The dreaded April 15 tax deadline has passed, and another tax season will open. While preparing your tax return, you learned a lot of lessons and made mistakes along the way. As you embark on another tax season, here are the five resolutions you may undertake to benefit next year’s return.

Resolution 1: Keep Tax Records

Keeping records to support your tax return is one way of maximizing write-offs. Documentation includes canceled checks, credit card statements, paid invoices, and receipts, as well as diaries for business/work related travel and entertainment expenses. Create a system for maintaining your receipts and other papers. It is way better to organize these items than spend time – and money – for the next tax year.

Recordkeeping for several items may be cleared up by using applications, which can track your charitable contributions, business mileage, and business entertainment cost. Some are free, but other tax-related apps are deductible.

Resolution 2: Delay Receiving Income

If you can postpone receiving an income the following year, you have deferred taxes. And if you are in a lower tax bracket, you will save taxes in the future. The following are some of the deferral options:

  • US savings bonds – With these bonds, the interest can be delayed until you redeem the bonds or after its final maturity, 30 years for EE and I bonds. Such investments have no very high rates, making it the safest instrument an individual can have. And the interest on bonds can become tax-free if redeemed to pay qualified education expense for your child.
  • Compensation plans – Employees can opt to not receive year-end bonuses and other commission until retirement. But, here’s the catch: The payment cannot be assured, so in case the firm goes under you, you may lose the entire deferred income.

Resolution 3: Adjust Tax Payments

A refund on the prior tax return means you create an interest-free loan to the government, instead of enjoying your own money through the year. If you owed money, it can be challenging to generate cash to settle the bill. You may do the following to pay the right amount of taxes during the year:

  • Modifying wage withholding – File a new W-4 with your employer. If you want less money withheld, increase allowances. Conversely, if you want more money withheld, reduce allowances.
  • Voluntary withholding – Choose to withhold certain payments such as unemployment compensation and Social Security benefits. File W-4V with the right government agency giving the payment.
  • Paying estimated taxes – Come up with four estimated tax payments for the current year if any of your investment income or other income source is not subject to withholding, and the projected tax bill cannot be covered by raising wage withholding. You can put up another savings account to law money away for such payments.

Resolution 4: Maximize Pre-tax Opportunities

Reducing your tax bill is good, but cutting your adjusted gross income (AGI) is better. Doing so can give you breaks (or higher breaks than before).

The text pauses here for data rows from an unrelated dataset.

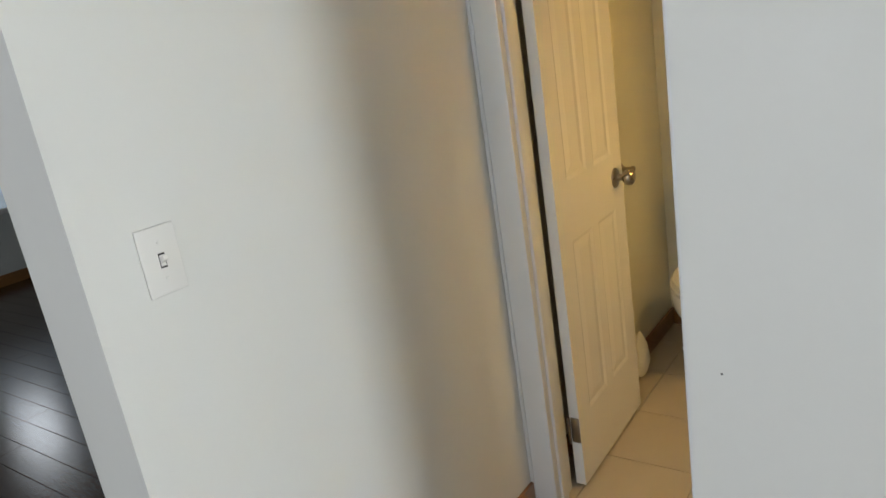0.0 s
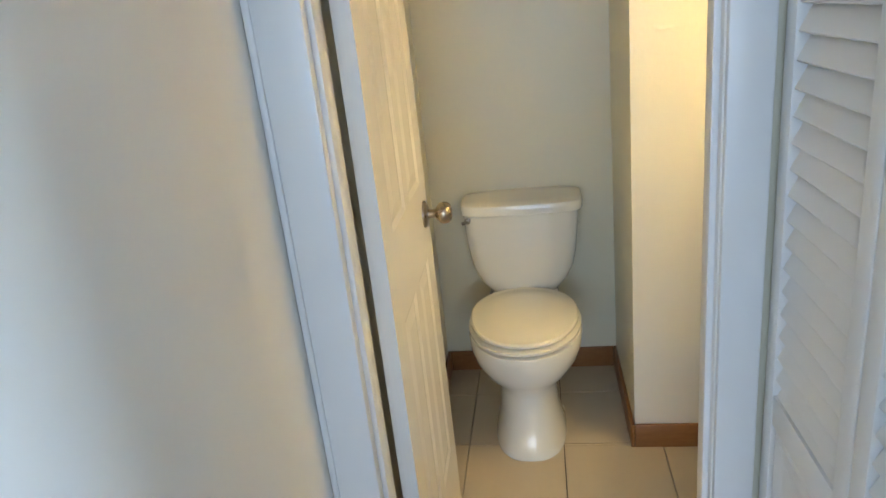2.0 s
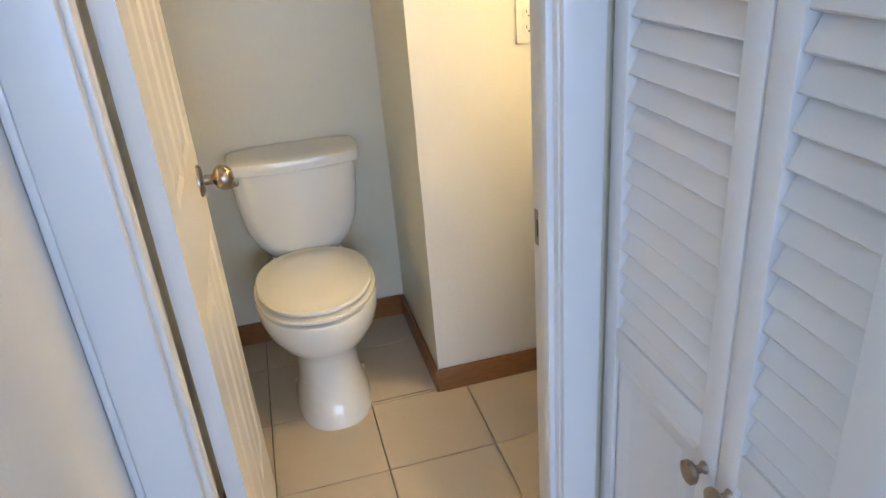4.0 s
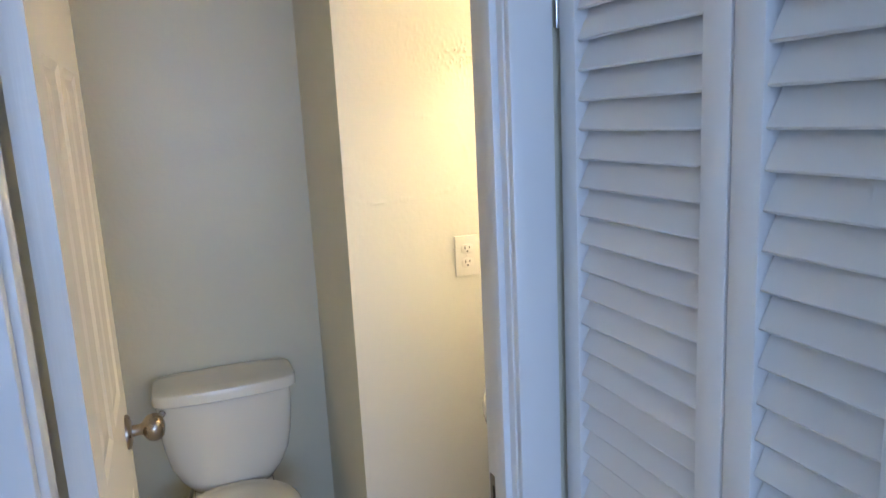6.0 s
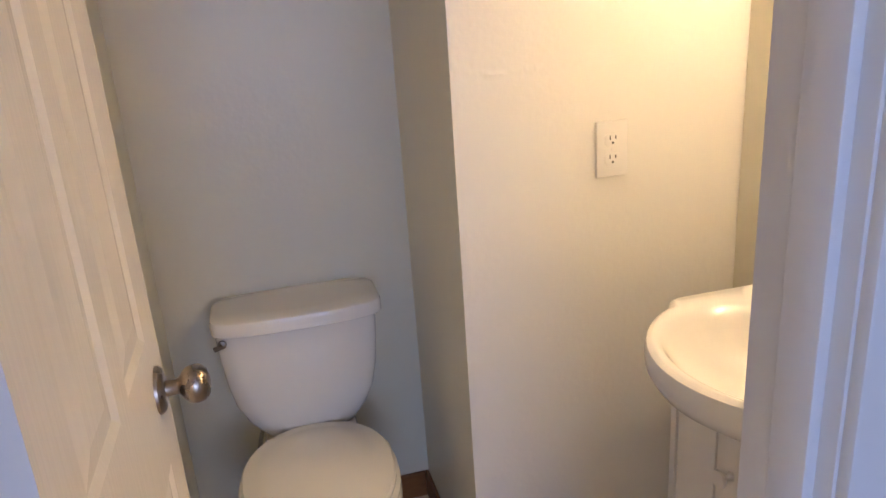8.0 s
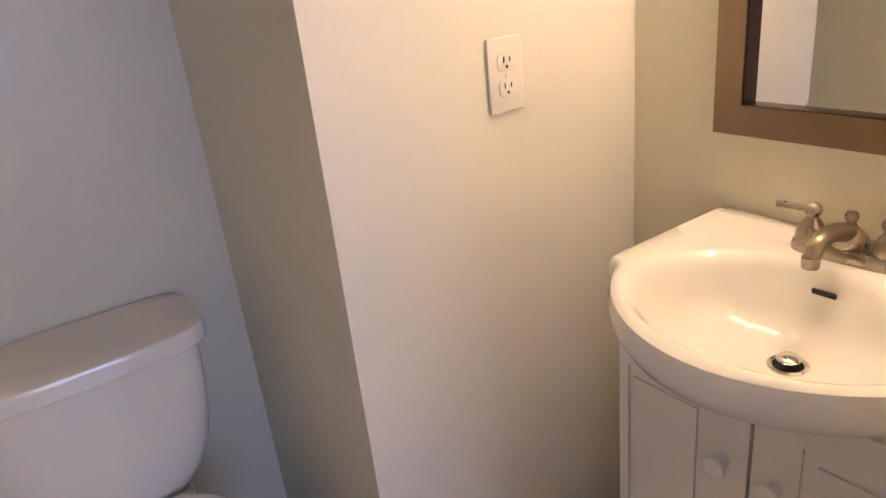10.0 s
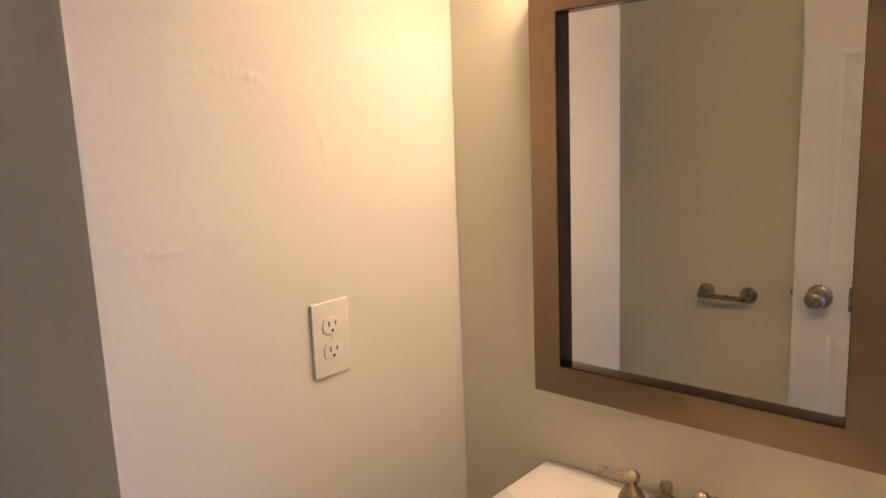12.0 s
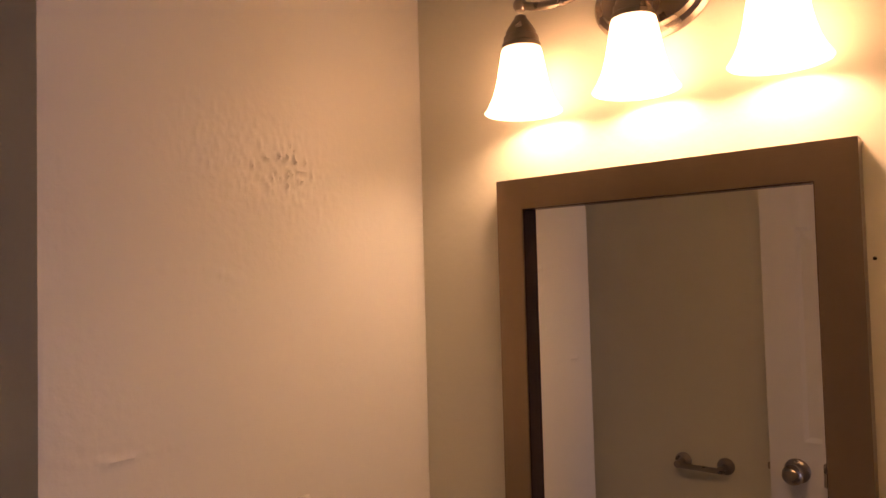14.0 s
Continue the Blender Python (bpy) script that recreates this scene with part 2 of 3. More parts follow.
# the front of the chase carries a skim-coated patch: a fine grid pushed out by smears of plaster
def patched_front():
    bm = bmesh.new()
    nx, nz = 210, 520
    x0, x1, z0, z1 = 0.0, XR, 0.0, 2.4
    grid = []
    for j in range(nz + 1):
        row = []
        for i in range(nx + 1):
            x, z = x0 + (x1 - x0) * i / nx, z0 + (z1 - z0) * (j / nz)
            d = 0.0
            # blistered rim round an old repair
            u, v = (x - 0.165) / 0.178, (z - 1.388) / 0.108
            rr = max(abs(u), abs(v)) * 0.6 + math.hypot(u, v) * 0.4
            w = noise.noise((x * 9, 0.3, z * 9))
            rim = math.exp(-((rr - 1.0 + 0.12 * w) / 0.042) ** 2)
            crumbs = max(0.0, noise.noise((x * 105, 1.7, z * 105)) - 0.05) * max(0.0, noise.noise((x * 17, 8, z * 17)) + 0.25)
            d += rim * max(0.0, noise.noise((x * 16, 5, z * 16)) + 0.35) * (0.0009 + 0.030 * min(crumbs, 0.10))
            d += 0.0006 / (1 + math.exp((rr - 0.97) * 40))
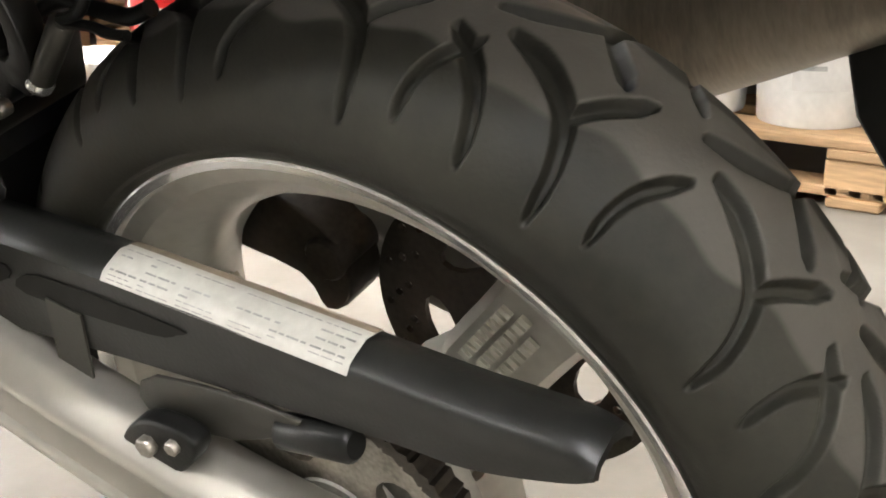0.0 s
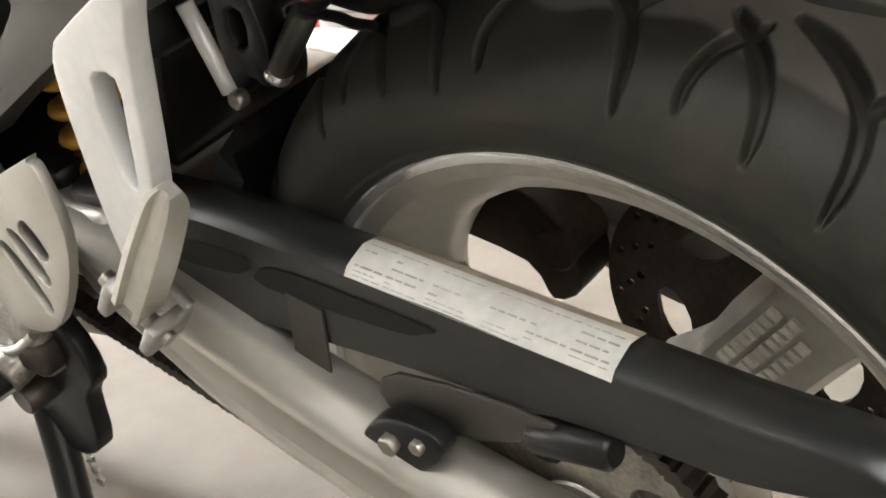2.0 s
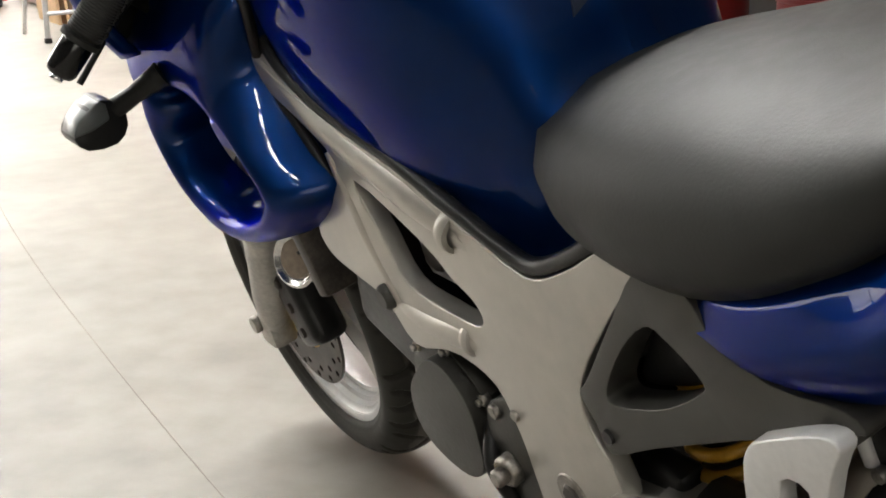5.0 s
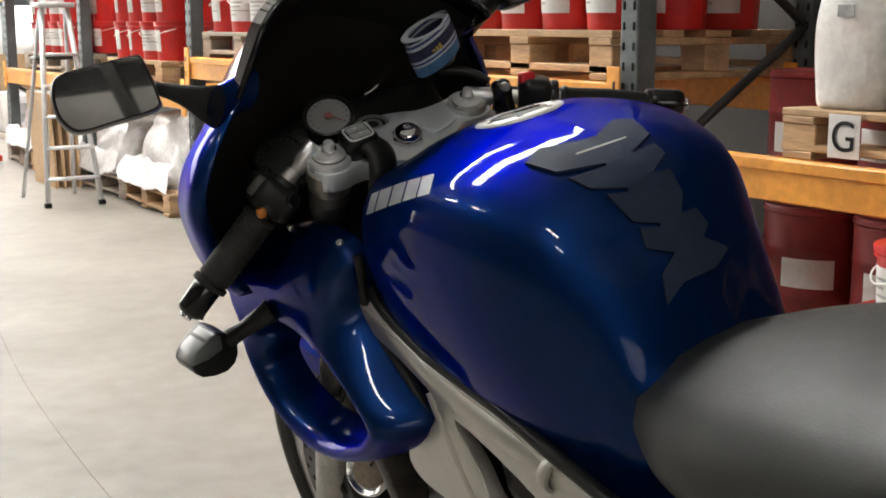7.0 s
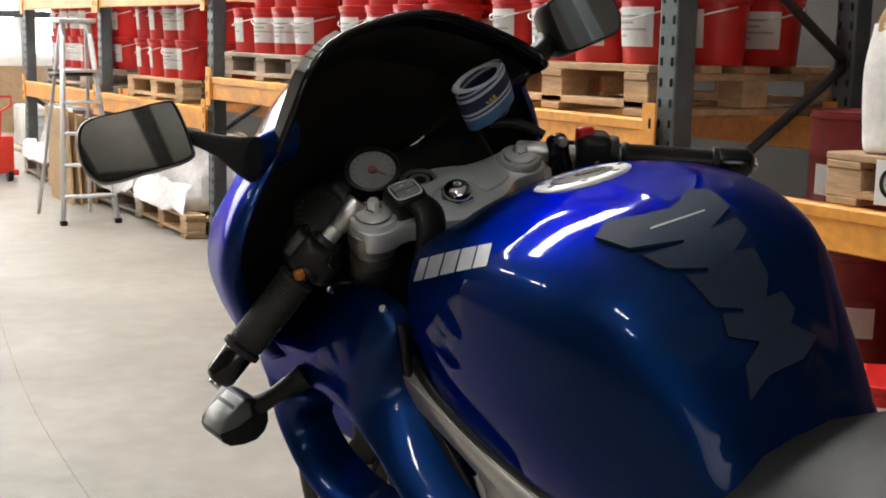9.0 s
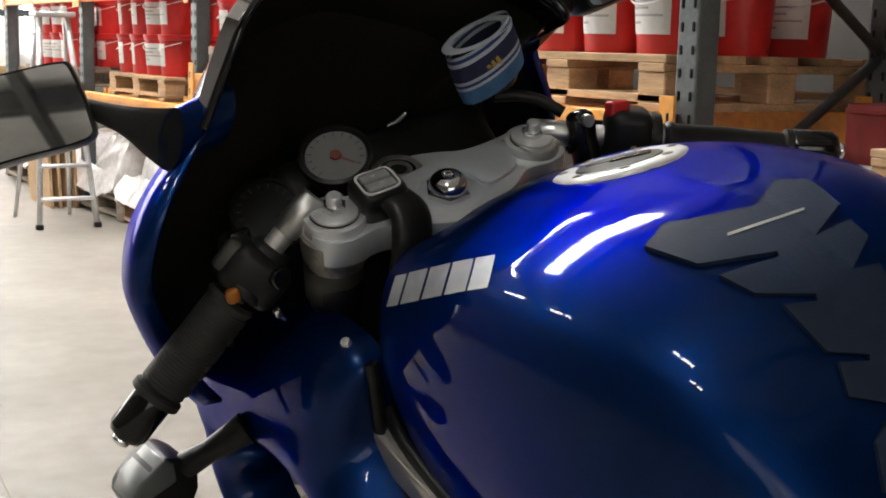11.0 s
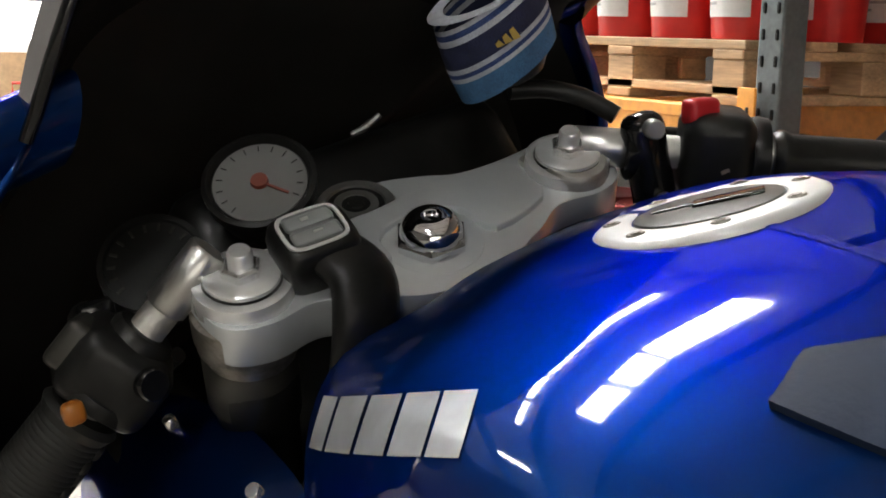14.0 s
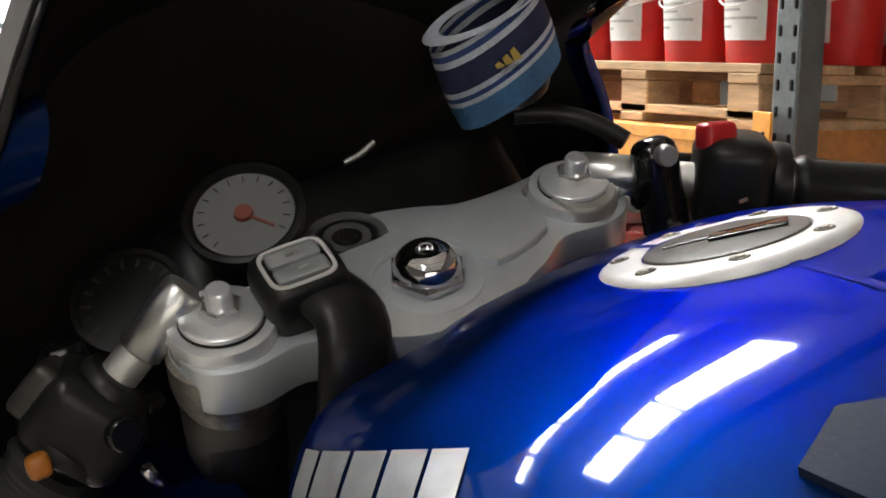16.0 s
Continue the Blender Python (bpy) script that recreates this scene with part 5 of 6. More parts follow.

Check the pre-tax opportunities that can avail with your employer:

  • Contributions to 401(k), 403(b), and 457 plans – You save for retirement and part of the income added to the plan is not currently taxed.
  • Flexible spending account (FSA) contributions – For paying out-of-pocket medical expenses or dependent care expenses. Some companies offer both.
  • Monthly transit passes through the employer – Paying commuting costs that would otherwise be considered nondeductible.

Utilize all of the above-the-line deductions to cut your AGI. It entails contributions to alimony, health savings account, IRAs, and three items for self-employed individuals: health insurance premiums, 50% of self-employment tax, and retirement plan contributions. The easiest way to search these is to look at the section on Form 1040 (Adjusted Gross Income).

Resolution 5: Pay Attention to Taxes in a Year

Tax rules change from time to time. Keep abreast of the changes in court decisions, IRS pronouncements, or legislation. It is also advisable to have and develop a constant relationship with a tax advisor who can share recent developments about taxation. Set appointments with this professional at key times: middle of the year, end of the year, and whenever there is a major life change than can affect your taxes.

Remember these two words when you prepare next year’s tax return: be proactive.